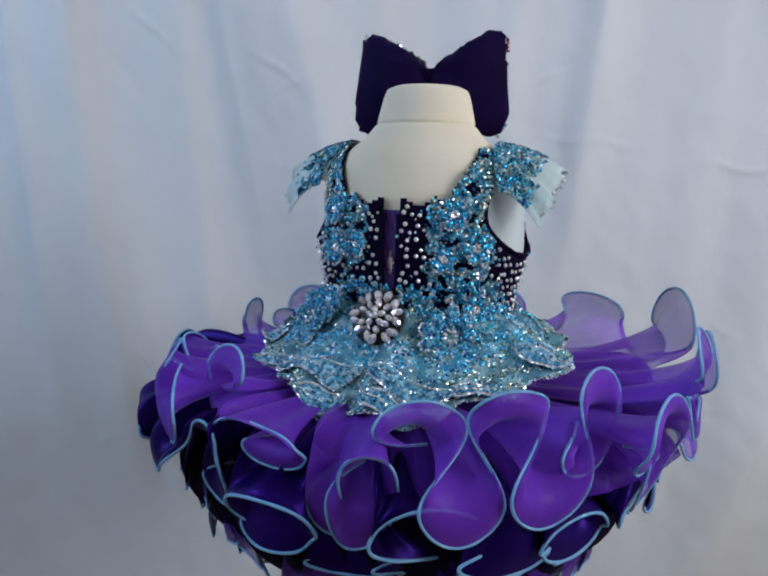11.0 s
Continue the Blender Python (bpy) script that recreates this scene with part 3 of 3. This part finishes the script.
def peplum(dress):
    rng = np.random.default_rng(9)
    nb, nr = 240, 14
    bs = np.linspace(-180, 180, nb, endpoint=False)
    keys = list(PEPLUM) + [(180, .166, .702)]
    rr, zz = (np.interp(bs, [k[0] for k in keys], [k[i] for k in keys]) for i in (1, 2))
    front = np.exp(-(bs / 55) ** 2)
    rr, zz = rr + 0.003 * front, zz + 0.006 * front
    scallop = 0.006 * np.abs(np.sin(np.radians(bs * 9.5))) + 0.0025 * np.sin(np.radians(bs * 31))
    a = np.radians(bs)
    start = 0.752 - 0.013 * np.exp(-((bs - 92) / 20) ** 2)
    rows = []
    for j in range(nr):
        u = j / (nr - 1)
        p0, n0 = torso(a, start, 0.004)
        e = np.stack([(rr + scallop) * np.cos(a), (rr + scallop) * np.sin(a), zz + 0.004 * np.sin(np.radians(bs * 14))], -1) @ B3[:3, :3].T + B3[:3, 3]
        w = u ** 0.85
        p = p0 + (e - p0) * w
        p[:, 2] = start + (e[:, 2] - start) * (1 - (1 - u) ** 1.5) + 0.0035 * u * np.sin(np.radians(bs * 11 + 50 * math.sin(j)))
        rows.append(p)
    v = np.stack(rows, 1)
    ob = part("peplum", mesh_of("peplum", v.reshape(-1, 3), grid_faces(nb, nr, True), LACE), dress, "aqua beaded lace peplum with scalloped edge")
    md = ob.modifiers.new("thickness", "SOLIDIFY")
    md.thickness = 0.0022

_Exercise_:
Using the material above, set down every line exactly, but skip the pictures.

_Response to the exercise_:
11.0 s
Continue the Blender Python (bpy) script that recreates this scene with part 3 of 3. This part finishes the script.
def peplum(dress):
    rng = np.random.default_rng(9)
    nb, nr = 240, 14
    bs = np.linspace(-180, 180, nb, endpoint=False)
    keys = list(PEPLUM) + [(180, .166, .702)]
    rr, zz = (np.interp(bs, [k[0] for k in keys], [k[i] for k in keys]) for i in (1, 2))
    front = np.exp(-(bs / 55) ** 2)
    rr, zz = rr + 0.003 * front, zz + 0.006 * front
    scallop = 0.006 * np.abs(np.sin(np.radians(bs * 9.5))) + 0.0025 * np.sin(np.radians(bs * 31))
    a = np.radians(bs)
    start = 0.752 - 0.013 * np.exp(-((bs - 92) / 20) ** 2)
    rows = []
    for j in range(nr):
        u = j / (nr - 1)
        p0, n0 = torso(a, start, 0.004)
        e = np.stack([(rr + scallop) * np.cos(a), (rr + scallop) * np.sin(a), zz + 0.004 * np.sin(np.radians(bs * 14))], -1) @ B3[:3, :3].T + B3[:3, 3]
        w = u ** 0.85
        p = p0 + (e - p0) * w
        p[:, 2] = start + (e[:, 2] - start) * (1 - (1 - u) ** 1.5) + 0.0035 * u * np.sin(np.radians(bs * 11 + 50 * math.sin(j)))
        rows.append(p)
    v = np.stack(rows, 1)
    ob = part("peplum", mesh_of("peplum", v.reshape(-1, 3), grid_faces(nb, nr, True), LACE), dress, "aqua beaded lace peplum with scalloped edge")
    md = ob.modifiers.new("thickness", "SOLIDIFY")
    md.thickness = 0.0022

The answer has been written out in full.